Ce sont les limites, bien que le niveau d’erreur baisse de plus en plus. Et en quelques mois, on est arrivé à des meilleurs scores que des erreurs que pourrait faire un conseiller téléphonique.
AC : J’imagine que je ne suis pas le seul à avoir peur de cette technologie. Je trouve que cela gomme l’humain. On ne sait pas à quoi s’attendre. Alors, est-ce que l’on a raison d’avoir peur ?
Jérémy Gallemard : Je ne sais pas. Je ne pourrai pas répondre à cette question. Je sais, en tout cas, que c’est une technologie qui disrupte les marchés.
Là où habituellement, on pense que ça va globalement enlever les métiers de petites mains, là, au contraire, on sent que ça va plutôt les aider.
Et il y a un récent rapport de l’ONU qui dit que l’IA va générer entre 15 et 20 % de nouveaux métiers. Ce n’est pas un destructeur comme on peut le penser.
A.C : Est-ce que l’on peut imaginer que cette IA va permettre aux conseillers et autres de monter en niveau, d’avoir des métiers moins difficiles, des métiers à plus de responsabilités, et donc peut-être, des salaires plus intéressants ?
Jérémy Gallemard : C’est exactement ça. C’est vraiment un assistant qui va être là pour ces personnes, pour les rendre beaucoup plus experts, meilleurs dans leur métier, plus satisfaits, plus autonomes. Donc très clairement, c’est une des grandes aides de cette technologie.
AC : Alors, entre espoir et inquiétude, quelles sont les bonnes stratégies pour intégrer l’IA dans nos entreprises en faisant en sorte que ce soit un succès, non seulement pour le client, mais aussi pour les équipes ? Comment embarque-t-on ses équipes sur ce gros bateau pour que ça ne soit pas un Titanic ?

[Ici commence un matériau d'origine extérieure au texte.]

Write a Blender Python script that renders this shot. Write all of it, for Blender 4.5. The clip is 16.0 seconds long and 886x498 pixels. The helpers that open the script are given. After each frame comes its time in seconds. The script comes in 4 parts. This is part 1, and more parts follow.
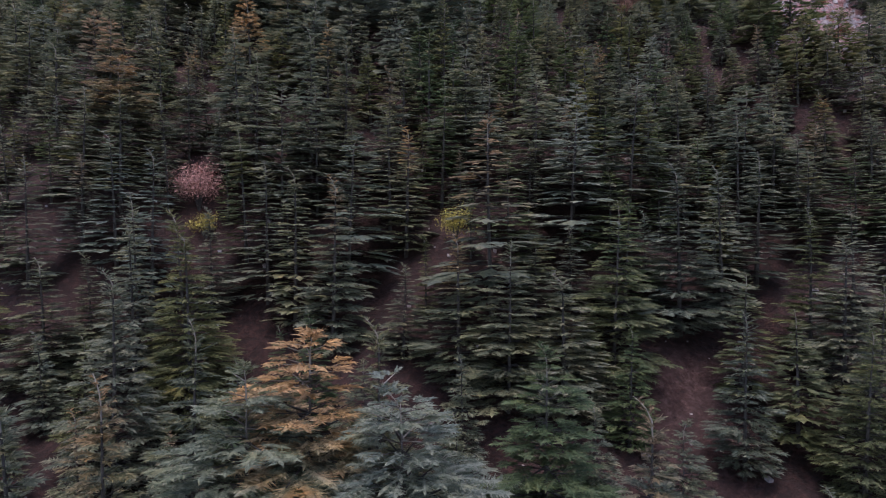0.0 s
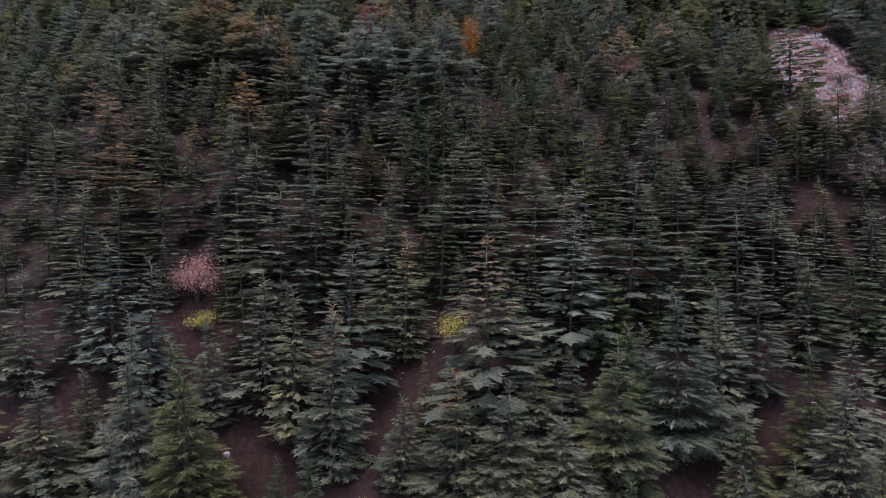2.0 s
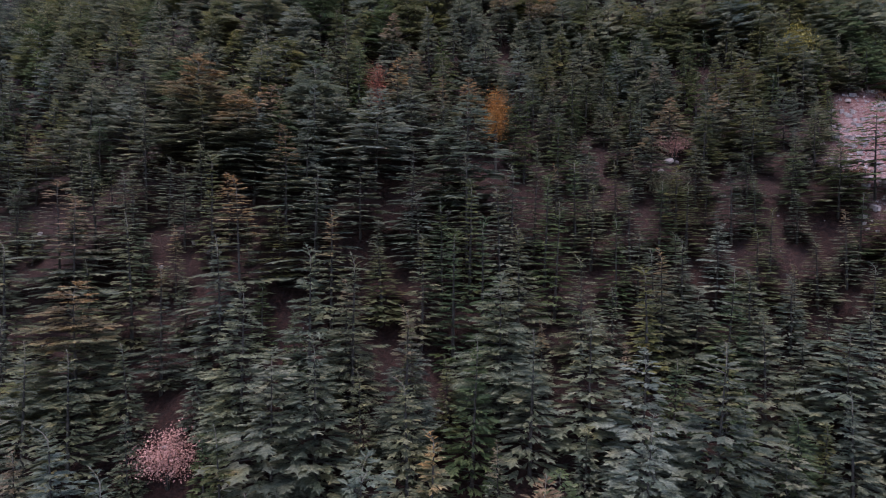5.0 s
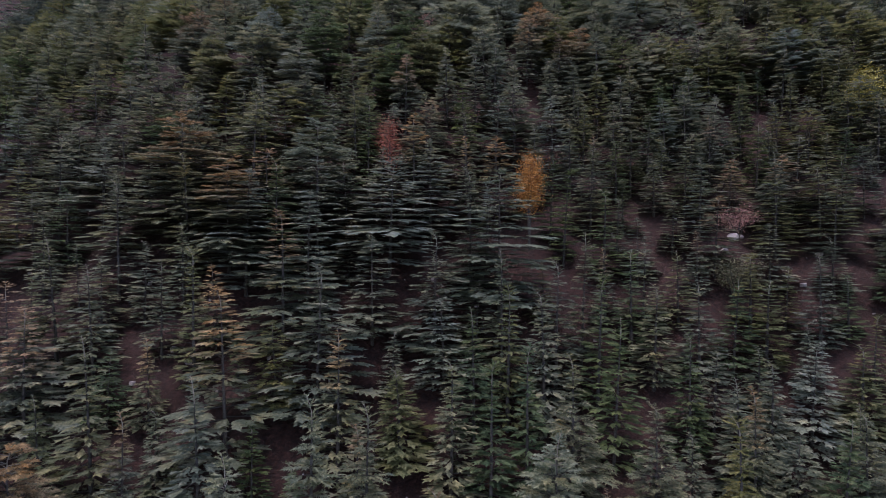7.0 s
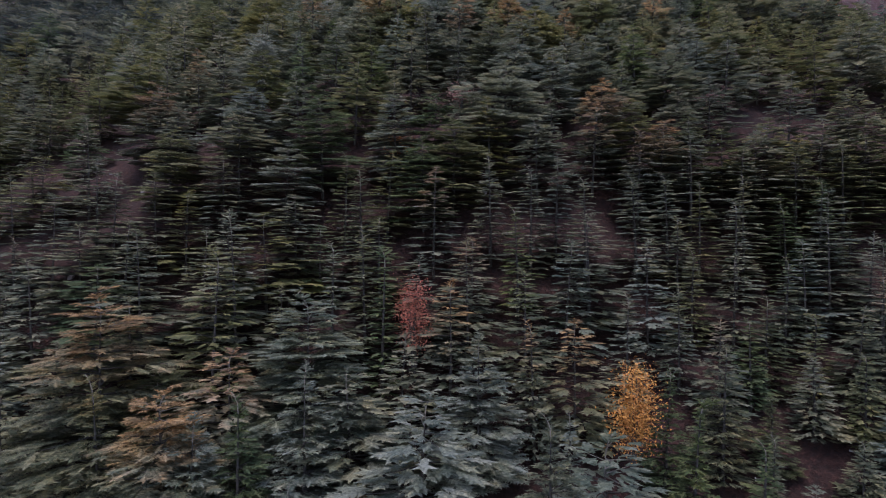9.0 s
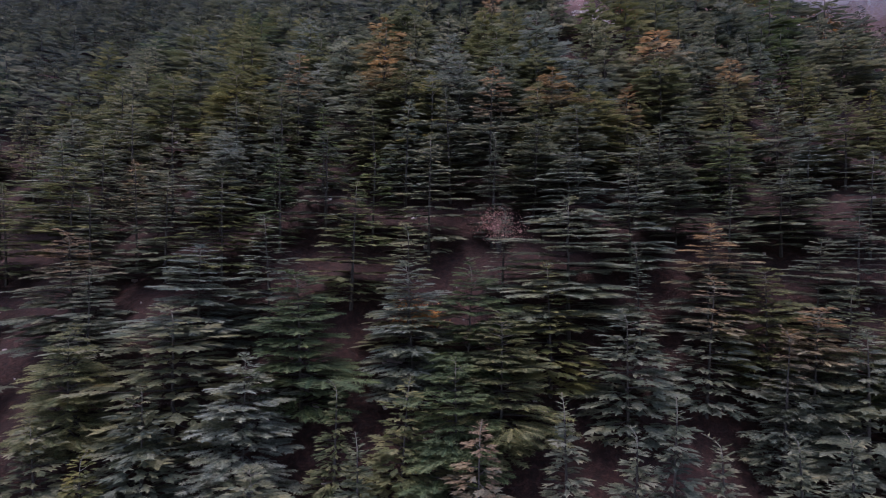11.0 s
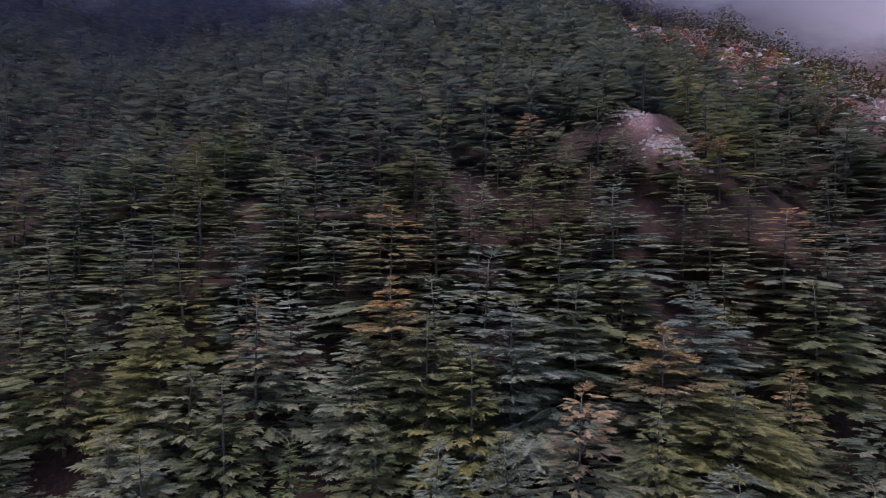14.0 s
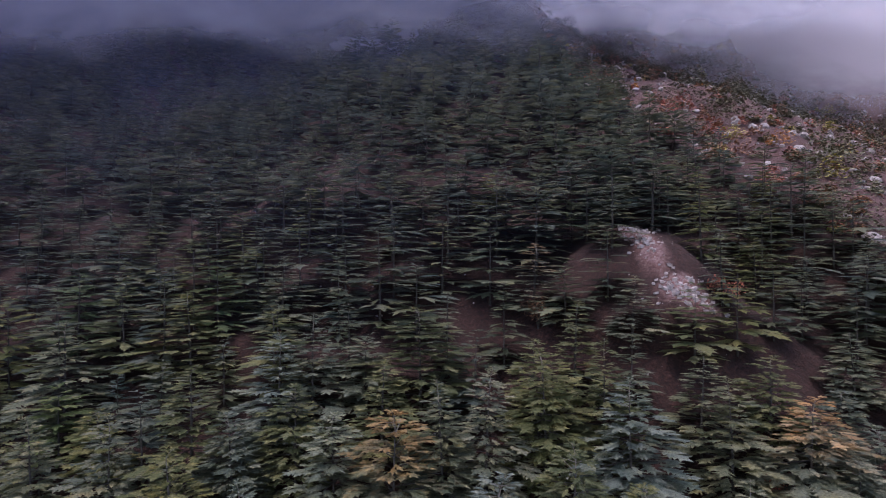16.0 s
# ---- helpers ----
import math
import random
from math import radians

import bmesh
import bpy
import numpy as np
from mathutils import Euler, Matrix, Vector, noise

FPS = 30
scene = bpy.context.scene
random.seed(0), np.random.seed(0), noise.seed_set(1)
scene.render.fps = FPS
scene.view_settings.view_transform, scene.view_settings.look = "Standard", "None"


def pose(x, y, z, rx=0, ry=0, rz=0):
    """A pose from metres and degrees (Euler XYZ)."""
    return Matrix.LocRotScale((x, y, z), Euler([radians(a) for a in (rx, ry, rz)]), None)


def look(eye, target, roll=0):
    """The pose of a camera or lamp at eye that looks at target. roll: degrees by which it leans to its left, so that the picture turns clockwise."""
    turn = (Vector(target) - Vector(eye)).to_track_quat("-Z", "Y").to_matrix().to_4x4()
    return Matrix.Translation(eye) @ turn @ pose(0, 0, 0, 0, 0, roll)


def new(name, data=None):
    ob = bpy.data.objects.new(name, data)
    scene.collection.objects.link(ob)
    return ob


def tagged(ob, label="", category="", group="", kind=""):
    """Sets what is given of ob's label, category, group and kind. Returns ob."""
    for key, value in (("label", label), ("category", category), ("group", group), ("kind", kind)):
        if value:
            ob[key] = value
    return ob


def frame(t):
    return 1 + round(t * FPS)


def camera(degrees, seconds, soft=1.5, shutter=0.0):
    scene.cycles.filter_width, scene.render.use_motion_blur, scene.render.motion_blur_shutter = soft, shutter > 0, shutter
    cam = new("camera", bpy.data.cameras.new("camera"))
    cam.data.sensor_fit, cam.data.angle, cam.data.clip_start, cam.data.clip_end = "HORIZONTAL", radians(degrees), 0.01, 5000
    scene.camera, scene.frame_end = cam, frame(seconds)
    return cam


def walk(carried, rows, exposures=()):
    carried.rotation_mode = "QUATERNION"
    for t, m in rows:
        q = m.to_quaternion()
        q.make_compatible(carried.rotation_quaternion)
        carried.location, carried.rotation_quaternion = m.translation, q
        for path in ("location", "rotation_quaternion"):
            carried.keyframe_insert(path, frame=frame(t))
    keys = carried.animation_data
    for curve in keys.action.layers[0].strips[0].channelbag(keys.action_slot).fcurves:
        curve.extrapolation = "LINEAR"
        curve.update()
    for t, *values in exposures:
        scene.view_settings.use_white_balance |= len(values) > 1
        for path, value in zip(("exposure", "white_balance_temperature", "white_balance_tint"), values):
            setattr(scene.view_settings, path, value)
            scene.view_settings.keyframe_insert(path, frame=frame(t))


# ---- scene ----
# Drone flight up a misty mountainside of Lebanon-type cedars. Metres, z up, y into the slope.
cam = camera(70.7, 16.0, soft=1.1)
ROWS = [
    (0.0, (0.00, 0.00, 0.00), (0.08, 19.99, -0.67), -0.15),
    (0.5, (0.04, 0.02, 1.41), (0.11, 20.01, 0.78), -0.13),
    (1.0, (0.06, 0.08, 2.82), (0.12, 20.07, 2.21), -0.12),
    (1.5, (0.06, 0.14, 4.20), (0.13, 20.13, 3.61), -0.09),
    (2.0, (0.07, 0.25, 5.64), (0.15, 20.24, 5.05), -0.05),
    (2.5, (0.07, 0.45, 7.08), (0.18, 20.44, 6.48), -0.02),
    (3.0, (-0.01, 0.72, 8.45), (0.09, 20.71, 7.84), 0.06),
    (3.5, (-0.32, 1.82, 9.84), (-0.29, 21.81, 9.25), 0.23),
    (4.0, (-0.62, 3.99, 11.29), (-0.61, 23.98, 10.74), 0.39),
    (6.5, (-2.46, 13.88, 18.14), (-2.65, 33.88, 17.71), 0.36),
    (7.0, (-2.85, 15.99, 20.11), (-3.05, 35.99, 19.67), 0.36),
    (7.5, (-3.36, 19.45, 23.04), (-3.58, 39.44, 22.61), 0.37),
    (8.0, (-3.91, 23.06, 25.86), (-4.16, 43.06, 25.47), 0.43),
    (8.5, (-4.61, 27.27, 28.64), (-4.91, 47.27, 28.32), 0.51),
    (9.0, (-5.44, 31.73, 31.35), (-5.82, 51.72, 31.10), 0.57),
    (11.5, (-8.15, 51.30, 46.28), (-8.60, 71.29, 46.11), 0.53),
    (12.0, (-8.66, 55.52, 49.39), (-9.08, 75.51, 49.24), 0.45),
    (12.5, (-9.18, 59.42, 52.55), (-9.59, 79.42, 52.40), 0.37),
    (13.0, (-9.70, 62.81, 55.71), (-10.09, 82.81, 55.58), 0.28),
    (13.5, (-10.25, 65.45, 58.90), (-10.63, 85.45, 58.79), 0.20),
    (14.0, (-10.66, 67.15, 62.04), (-11.03, 87.15, 61.95), 0.10),
    (14.5, (-10.85, 68.22, 65.17), (-11.19, 88.21, 65.12), -0.02),
    (15.0, (-10.97, 69.15, 68.32), (-11.29, 89.15, 68.28), -0.08),
    (15.5, (-11.17, 69.70, 71.35), (-11.47, 89.70, 71.32), -0.15),
    (16.0, (-11.21, 69.75, 74.45), (-11.50, 89.75, 74.43), -0.23),
]
walk(cam, [(t, look(e, a, r)) for t, e, a, r in ROWS],
     exposures=[(0.0, 0.30, 6000, 21), (9.0, 0.27, 5950, 23), (12.0, 0.22, 5950, 30), (16.0, 0.27, 6100, 23)])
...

Jérémy Gallemard : Je pense que la réponse est simple, il faut embarquer tout le monde : le Comex, parce qu’évidemment, il va avoir des impacts sur le métier, sur la disruption du métier de la relation client.
Mais aussi, il faut embarquer les personnes qui vont utiliser cette technologie. Dès déjà, identifier avec eux quels sont leurs problèmes, quelles sont leurs tâches répétitives irritantes.
Et enfin, il faut évidemment embarquer le client parce que c’est pour lui que l’on travaille.
Donc, on embarque toutes ces parties, on les met autour de la table et on essaie d’identifier les cas d’usages les plus performants, ceux qui méritent qu’on y passe du temps. Et on acculture les équipes et on met des budgets. Dès lors, on aura des succès pour les entreprises et pour ces projets.
AC : On dit, il faut, il faut ! Il faut embarquer du Comex au conseiller jusqu’au client. Mais réellement, on fait comment ?
Jérémy Gallemard : Evidemment, cela dépend de l’entreprise. Au sein de Smart Tribune, on a fait plusieurs choses : déjà acculturer tous nos collaborateurs, qu’ils soient à la R&D, ce qui c’est assez logique, mais aussi les personnes qui vont travailler à la comptabilité de l’entreprise.
Donc on va travailler dans le temps, À chacun de déplier chaque pôle et essayer d’identifier les tâches répétitives, essayer d’évaluer quel est le gain que l’on va pouvoir leur apporter dans le métier et dans la satisfaction aussi.
Derrière, on va faire des règles de calcul et identifier les projets prioritaires que l’on va faire au fur et à mesure.
Interview d’Alexandre Carré, Directeur de la Rédaction d’ANews Expérience Client.